Para ser mais preciso, os dois únicos dispositivos autoaplicáveis, definidos nos artigos 1º e 18º, referiam-se, de um lado, à implementação da liberalização comercial entre os sócios – objeto do Anexo I, que descrevia a modalidade a ser aplicada para a desgravação automática de tarifas – e, de outro, à convocação de uma conferência diplomática para “determinar a estrutura institucional definitiva dos órgãos de administração do Mercado Comum”. Todos os demais artigos, inclusive o primeiro, voltados para os componentes do futuro “mercado comum” não definiam mecanismos de implementação ou modalidades de entrada em vigor, com o que o projeto mercado comum ficava dependente de algumas poucas medidas descritas de modo genérico: estabelecimento de uma tarifa externa comum e a adoção de uma política comercial comum, coordenação de políticas macroeconômicas e setoriais e harmonização de legislações nos setores pertinentes.

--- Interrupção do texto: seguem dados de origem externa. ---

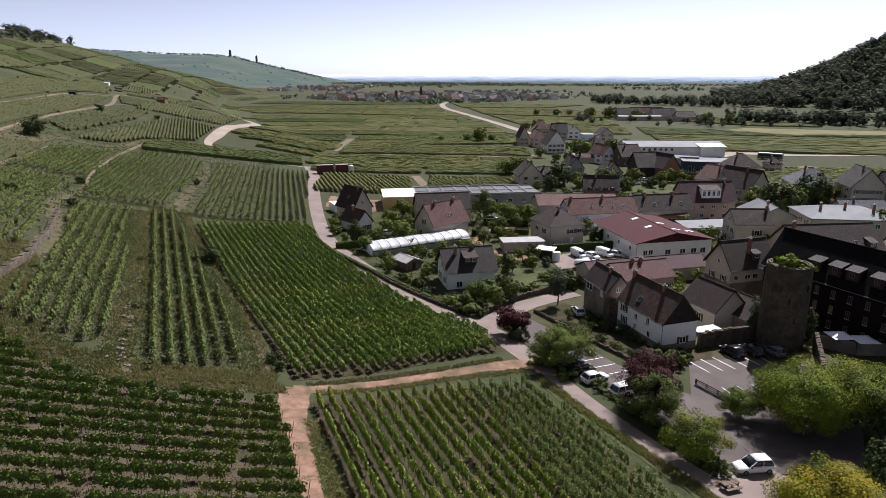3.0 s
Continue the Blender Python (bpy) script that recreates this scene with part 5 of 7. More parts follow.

Cabe, com efeito, sublinhar essas características do TA, que dificultam o atingimento ou a consecução dos objetivos fixados, à falta de mecanismos, competências e prazos que definam precisamente o que vai ser feito, por quem, e quando. O contraste com o modelo europeu é, obviamente, flagrante. O artigo 23 do Tratado de Roma (revisto) estipula, por exemplo, que a “Comunidade é fundada sobre uma união aduaneira que se estende ao conjunto dos intercâmbios de mercadorias e que implica a proibição, entre os Estados membros, de direitos alfandegários na importação e exportação e de todas as taxas com efeito equivalente, bem como a adoção de uma tarifa alfandegária comum em suas relações com terceiros países”. Consequentemente, o capítulo sobre a união alfandegária (aliás, o primeiro) estipula, em seu artigo 25, que “os direitos alfandegários na importação e na exportação ou as taxas com efeitos equivalentes, são proibidos entre os Estados membros. Esta proibição se aplica igualmente aos direitos alfandegários de caráter fiscal”.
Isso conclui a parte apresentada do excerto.